TASK
Without including any images, repeat the data exactly.

— start —

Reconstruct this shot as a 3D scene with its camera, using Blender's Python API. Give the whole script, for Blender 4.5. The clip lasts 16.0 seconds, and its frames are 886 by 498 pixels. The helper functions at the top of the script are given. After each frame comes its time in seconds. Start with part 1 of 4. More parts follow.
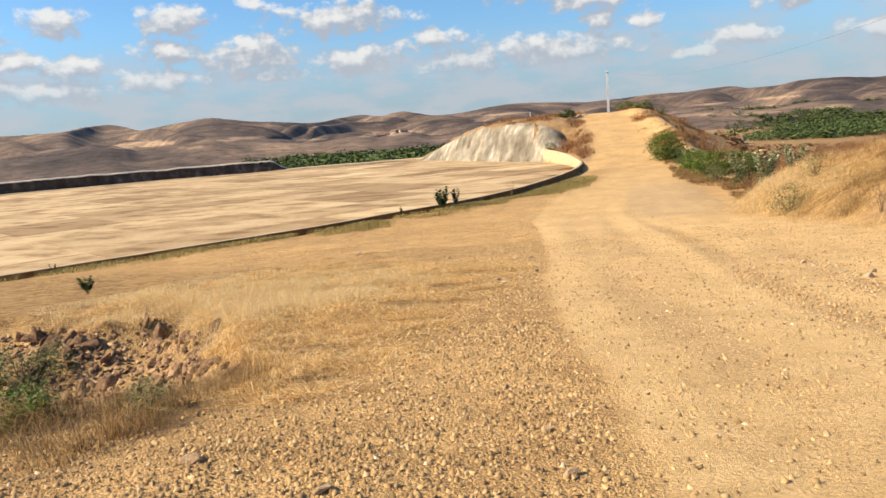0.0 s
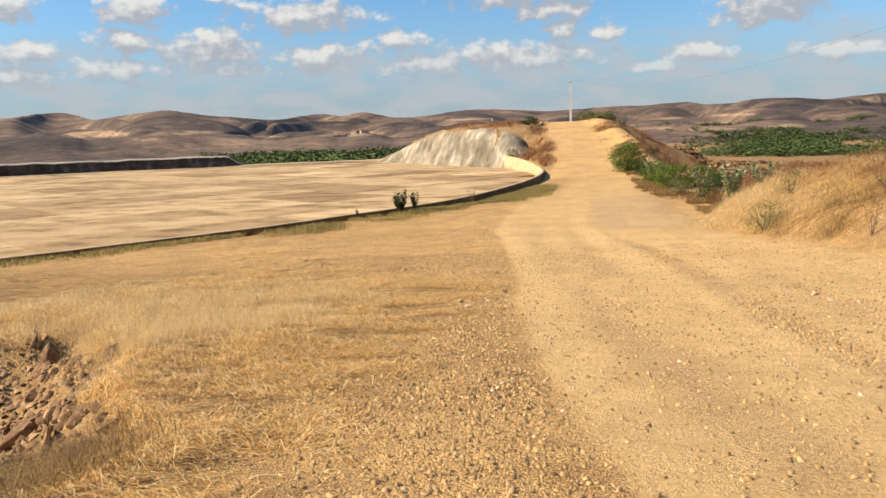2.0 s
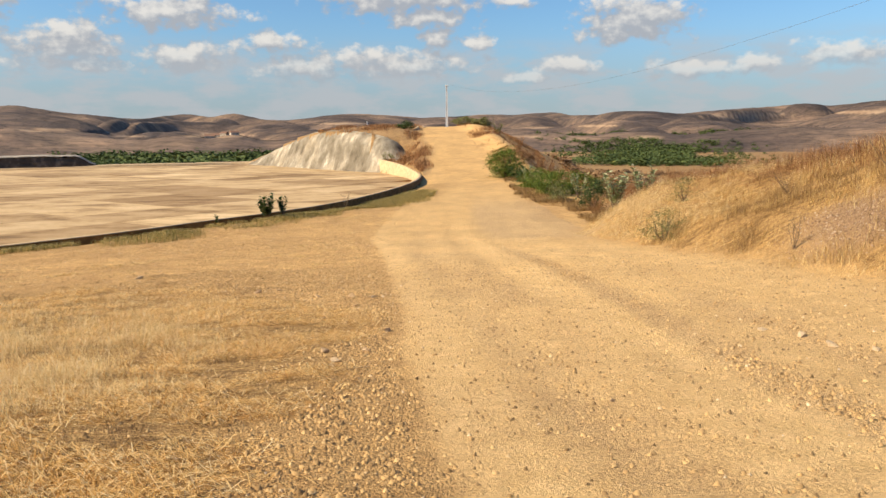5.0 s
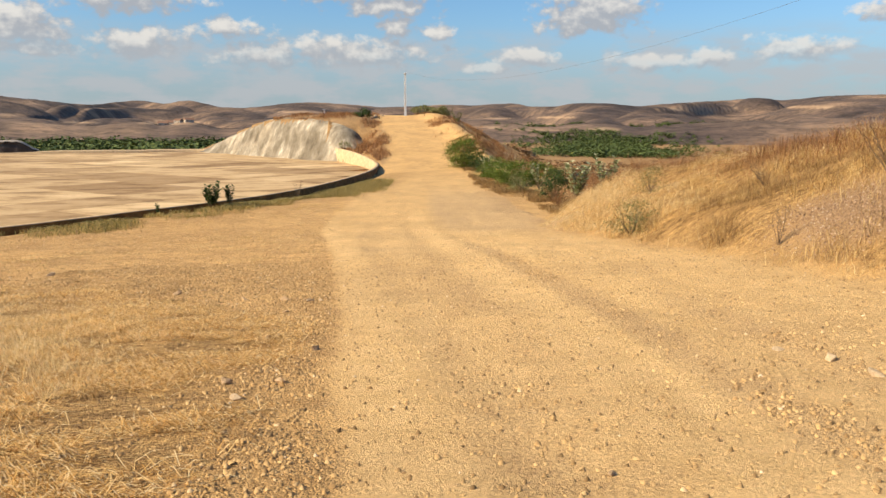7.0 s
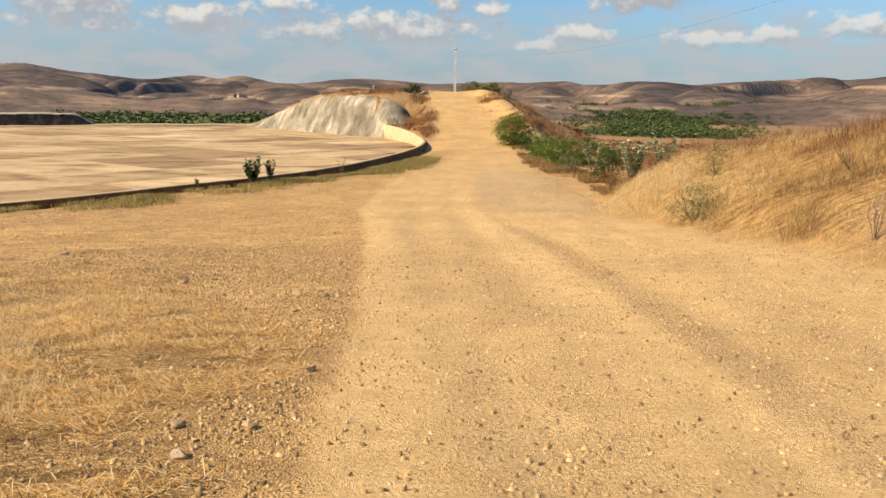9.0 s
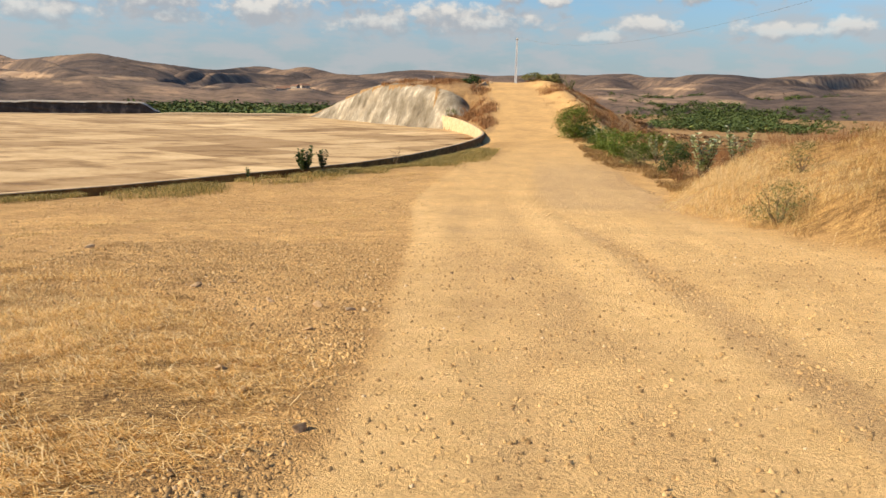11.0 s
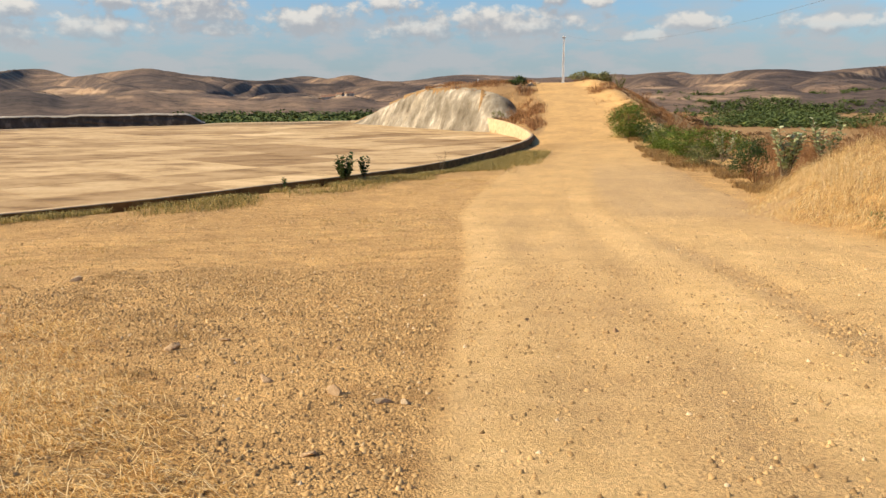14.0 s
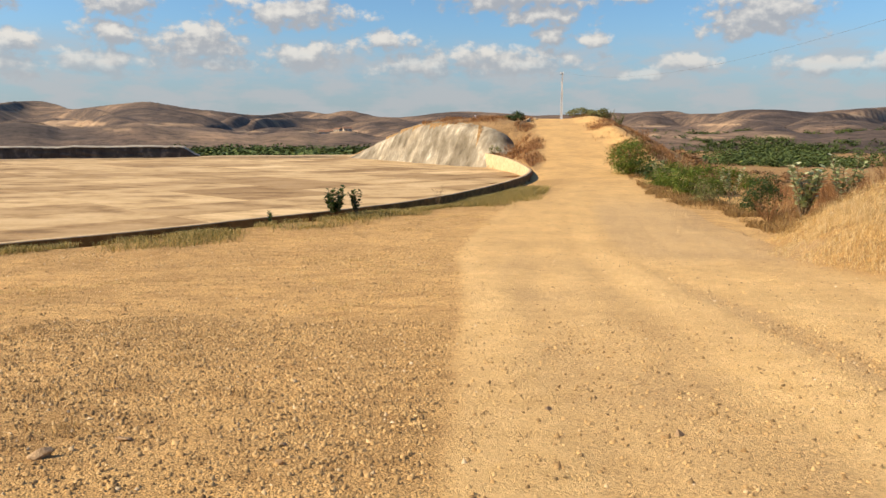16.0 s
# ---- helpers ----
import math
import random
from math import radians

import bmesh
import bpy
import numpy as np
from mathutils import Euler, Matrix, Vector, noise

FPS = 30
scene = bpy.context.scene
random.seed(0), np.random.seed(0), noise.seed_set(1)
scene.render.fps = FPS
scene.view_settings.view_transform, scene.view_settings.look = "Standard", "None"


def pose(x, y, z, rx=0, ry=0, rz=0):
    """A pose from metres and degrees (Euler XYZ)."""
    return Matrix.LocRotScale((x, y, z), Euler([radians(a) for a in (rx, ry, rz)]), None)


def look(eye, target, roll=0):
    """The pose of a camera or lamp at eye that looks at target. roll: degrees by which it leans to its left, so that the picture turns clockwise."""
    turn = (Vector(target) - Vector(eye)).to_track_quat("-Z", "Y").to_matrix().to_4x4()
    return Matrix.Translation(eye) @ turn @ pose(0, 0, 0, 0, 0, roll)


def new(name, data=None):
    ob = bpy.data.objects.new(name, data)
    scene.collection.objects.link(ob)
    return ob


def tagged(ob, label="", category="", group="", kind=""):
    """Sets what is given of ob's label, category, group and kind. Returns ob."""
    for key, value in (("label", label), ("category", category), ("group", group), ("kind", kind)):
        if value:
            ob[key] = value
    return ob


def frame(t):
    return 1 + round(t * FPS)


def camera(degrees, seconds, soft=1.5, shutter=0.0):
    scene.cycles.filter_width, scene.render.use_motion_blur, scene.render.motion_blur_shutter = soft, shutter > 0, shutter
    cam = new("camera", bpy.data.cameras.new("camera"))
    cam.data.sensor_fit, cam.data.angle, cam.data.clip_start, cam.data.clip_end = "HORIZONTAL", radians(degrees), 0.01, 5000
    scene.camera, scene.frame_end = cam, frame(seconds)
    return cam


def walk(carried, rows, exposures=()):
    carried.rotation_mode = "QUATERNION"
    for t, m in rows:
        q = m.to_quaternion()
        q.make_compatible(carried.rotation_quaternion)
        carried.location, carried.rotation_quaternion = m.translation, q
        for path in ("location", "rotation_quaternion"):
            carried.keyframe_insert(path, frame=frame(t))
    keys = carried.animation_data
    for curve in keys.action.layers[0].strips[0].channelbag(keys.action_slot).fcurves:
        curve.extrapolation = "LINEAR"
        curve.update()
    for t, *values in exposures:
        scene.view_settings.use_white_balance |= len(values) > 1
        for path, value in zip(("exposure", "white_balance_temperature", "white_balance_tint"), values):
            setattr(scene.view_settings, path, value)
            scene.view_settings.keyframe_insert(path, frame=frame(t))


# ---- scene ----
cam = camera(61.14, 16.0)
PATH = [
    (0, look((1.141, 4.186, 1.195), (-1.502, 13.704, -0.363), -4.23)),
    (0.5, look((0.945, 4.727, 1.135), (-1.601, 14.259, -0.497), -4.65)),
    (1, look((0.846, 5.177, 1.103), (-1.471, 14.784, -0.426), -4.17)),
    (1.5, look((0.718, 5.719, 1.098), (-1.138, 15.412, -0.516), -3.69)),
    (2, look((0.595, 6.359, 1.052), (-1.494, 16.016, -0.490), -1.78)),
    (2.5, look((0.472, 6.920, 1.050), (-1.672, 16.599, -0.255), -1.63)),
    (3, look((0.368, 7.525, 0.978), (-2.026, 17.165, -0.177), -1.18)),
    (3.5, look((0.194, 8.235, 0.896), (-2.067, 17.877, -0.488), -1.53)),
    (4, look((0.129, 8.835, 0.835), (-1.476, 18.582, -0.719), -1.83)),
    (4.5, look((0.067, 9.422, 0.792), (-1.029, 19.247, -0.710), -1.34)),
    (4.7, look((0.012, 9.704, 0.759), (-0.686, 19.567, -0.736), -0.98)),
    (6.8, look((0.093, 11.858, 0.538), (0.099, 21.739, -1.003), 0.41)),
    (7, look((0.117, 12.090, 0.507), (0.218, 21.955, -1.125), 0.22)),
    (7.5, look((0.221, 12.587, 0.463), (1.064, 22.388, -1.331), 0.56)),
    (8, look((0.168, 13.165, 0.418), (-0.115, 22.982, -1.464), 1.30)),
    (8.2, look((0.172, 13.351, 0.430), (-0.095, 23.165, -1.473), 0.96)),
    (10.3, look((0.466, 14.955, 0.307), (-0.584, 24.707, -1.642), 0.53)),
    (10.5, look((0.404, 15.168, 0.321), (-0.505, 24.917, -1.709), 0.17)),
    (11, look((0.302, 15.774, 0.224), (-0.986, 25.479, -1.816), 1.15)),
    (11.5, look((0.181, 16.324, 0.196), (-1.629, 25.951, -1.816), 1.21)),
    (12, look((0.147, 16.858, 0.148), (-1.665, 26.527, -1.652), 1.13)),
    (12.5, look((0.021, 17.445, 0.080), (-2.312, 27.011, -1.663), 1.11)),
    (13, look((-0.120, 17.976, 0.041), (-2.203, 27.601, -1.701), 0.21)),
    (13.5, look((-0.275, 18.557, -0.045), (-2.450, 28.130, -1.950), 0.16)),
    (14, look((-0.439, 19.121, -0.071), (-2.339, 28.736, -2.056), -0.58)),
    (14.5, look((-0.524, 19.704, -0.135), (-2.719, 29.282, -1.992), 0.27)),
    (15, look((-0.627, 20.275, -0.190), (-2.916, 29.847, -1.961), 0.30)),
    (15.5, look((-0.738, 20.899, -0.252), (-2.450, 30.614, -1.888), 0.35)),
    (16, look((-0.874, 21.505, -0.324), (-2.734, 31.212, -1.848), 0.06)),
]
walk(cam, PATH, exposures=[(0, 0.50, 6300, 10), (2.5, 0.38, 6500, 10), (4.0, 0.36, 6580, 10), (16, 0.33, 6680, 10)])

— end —

COMPLETE OUTPUT
Reconstruct this shot as a 3D scene with its camera, using Blender's Python API. Give the whole script, for Blender 4.5. The clip lasts 16.0 seconds, and its frames are 886 by 498 pixels. The helper functions at the top of the script are given. After each frame comes its time in seconds. Start with part 1 of 4. More parts follow.
0.0 s
2.0 s
5.0 s
7.0 s
9.0 s
11.0 s
14.0 s
16.0 s
# ---- helpers ----
import math
import random
from math import radians

import bmesh
import bpy
import numpy as np
from mathutils import Euler, Matrix, Vector, noise

FPS = 30
scene = bpy.context.scene
random.seed(0), np.random.seed(0), noise.seed_set(1)
scene.render.fps = FPS
scene.view_settings.view_transform, scene.view_settings.look = "Standard", "None"


def pose(x, y, z, rx=0, ry=0, rz=0):
    """A pose from metres and degrees (Euler XYZ)."""
    return Matrix.LocRotScale((x, y, z), Euler([radians(a) for a in (rx, ry, rz)]), None)


def look(eye, target, roll=0):
    """The pose of a camera or lamp at eye that looks at target. roll: degrees by which it leans to its left, so that the picture turns clockwise."""
    turn = (Vector(target) - Vector(eye)).to_track_quat("-Z", "Y").to_matrix().to_4x4()
    return Matrix.Translation(eye) @ turn @ pose(0, 0, 0, 0, 0, roll)


def new(name, data=None):
    ob = bpy.data.objects.new(name, data)
    scene.collection.objects.link(ob)
    return ob


def tagged(ob, label="", category="", group="", kind=""):
    """Sets what is given of ob's label, category, group and kind. Returns ob."""
    for key, value in (("label", label), ("category", category), ("group", group), ("kind", kind)):
        if value:
            ob[key] = value
    return ob


def frame(t):
    return 1 + round(t * FPS)


def camera(degrees, seconds, soft=1.5, shutter=0.0):
    scene.cycles.filter_width, scene.render.use_motion_blur, scene.render.motion_blur_shutter = soft, shutter > 0, shutter
    cam = new("camera", bpy.data.cameras.new("camera"))
    cam.data.sensor_fit, cam.data.angle, cam.data.clip_start, cam.data.clip_end = "HORIZONTAL", radians(degrees), 0.01, 5000
    scene.camera, scene.frame_end = cam, frame(seconds)
    return cam


def walk(carried, rows, exposures=()):
    carried.rotation_mode = "QUATERNION"
    for t, m in rows:
        q = m.to_quaternion()
        q.make_compatible(carried.rotation_quaternion)
        carried.location, carried.rotation_quaternion = m.translation, q
        for path in ("location", "rotation_quaternion"):
            carried.keyframe_insert(path, frame=frame(t))
    keys = carried.animation_data
    for curve in keys.action.layers[0].strips[0].channelbag(keys.action_slot).fcurves:
        curve.extrapolation = "LINEAR"
        curve.update()
    for t, *values in exposures:
        scene.view_settings.use_white_balance |= len(values) > 1
        for path, value in zip(("exposure", "white_balance_temperature", "white_balance_tint"), values):
            setattr(scene.view_settings, path, value)
            scene.view_settings.keyframe_insert(path, frame=frame(t))


# ---- scene ----
cam = camera(61.14, 16.0)
PATH = [
    (0, look((1.141, 4.186, 1.195), (-1.502, 13.704, -0.363), -4.23)),
    (0.5, look((0.945, 4.727, 1.135), (-1.601, 14.259, -0.497), -4.65)),
    (1, look((0.846, 5.177, 1.103), (-1.471, 14.784, -0.426), -4.17)),
    (1.5, look((0.718, 5.719, 1.098), (-1.138, 15.412, -0.516), -3.69)),
    (2, look((0.595, 6.359, 1.052), (-1.494, 16.016, -0.490), -1.78)),
    (2.5, look((0.472, 6.920, 1.050), (-1.672, 16.599, -0.255), -1.63)),
    (3, look((0.368, 7.525, 0.978), (-2.026, 17.165, -0.177), -1.18)),
    (3.5, look((0.194, 8.235, 0.896), (-2.067, 17.877, -0.488), -1.53)),
    (4, look((0.129, 8.835, 0.835), (-1.476, 18.582, -0.719), -1.83)),
    (4.5, look((0.067, 9.422, 0.792), (-1.029, 19.247, -0.710), -1.34)),
    (4.7, look((0.012, 9.704, 0.759), (-0.686, 19.567, -0.736), -0.98)),
    (6.8, look((0.093, 11.858, 0.538), (0.099, 21.739, -1.003), 0.41)),
    (7, look((0.117, 12.090, 0.507), (0.218, 21.955, -1.125), 0.22)),
    (7.5, look((0.221, 12.587, 0.463), (1.064, 22.388, -1.331), 0.56)),
    (8, look((0.168, 13.165, 0.418), (-0.115, 22.982, -1.464), 1.30)),
    (8.2, look((0.172, 13.351, 0.430), (-0.095, 23.165, -1.473), 0.96)),
    (10.3, look((0.466, 14.955, 0.307), (-0.584, 24.707, -1.642), 0.53)),
    (10.5, look((0.404, 15.168, 0.321), (-0.505, 24.917, -1.709), 0.17)),
    (11, look((0.302, 15.774, 0.224), (-0.986, 25.479, -1.816), 1.15)),
    (11.5, look((0.181, 16.324, 0.196), (-1.629, 25.951, -1.816), 1.21)),
    (12, look((0.147, 16.858, 0.148), (-1.665, 26.527, -1.652), 1.13)),
    (12.5, look((0.021, 17.445, 0.080), (-2.312, 27.011, -1.663), 1.11)),
    (13, look((-0.120, 17.976, 0.041), (-2.203, 27.601, -1.701), 0.21)),
    (13.5, look((-0.275, 18.557, -0.045), (-2.450, 28.130, -1.950), 0.16)),
    (14, look((-0.439, 19.121, -0.071), (-2.339, 28.736, -2.056), -0.58)),
    (14.5, look((-0.524, 19.704, -0.135), (-2.719, 29.282, -1.992), 0.27)),
    (15, look((-0.627, 20.275, -0.190), (-2.916, 29.847, -1.961), 0.30)),
    (15.5, look((-0.738, 20.899, -0.252), (-2.450, 30.614, -1.888), 0.35)),
    (16, look((-0.874, 21.505, -0.324), (-2.734, 31.212, -1.848), 0.06)),
]
walk(cam, PATH, exposures=[(0, 0.50, 6300, 10), (2.5, 0.38, 6500, 10), (4.0, 0.36, 6580, 10), (16, 0.33, 6680, 10)])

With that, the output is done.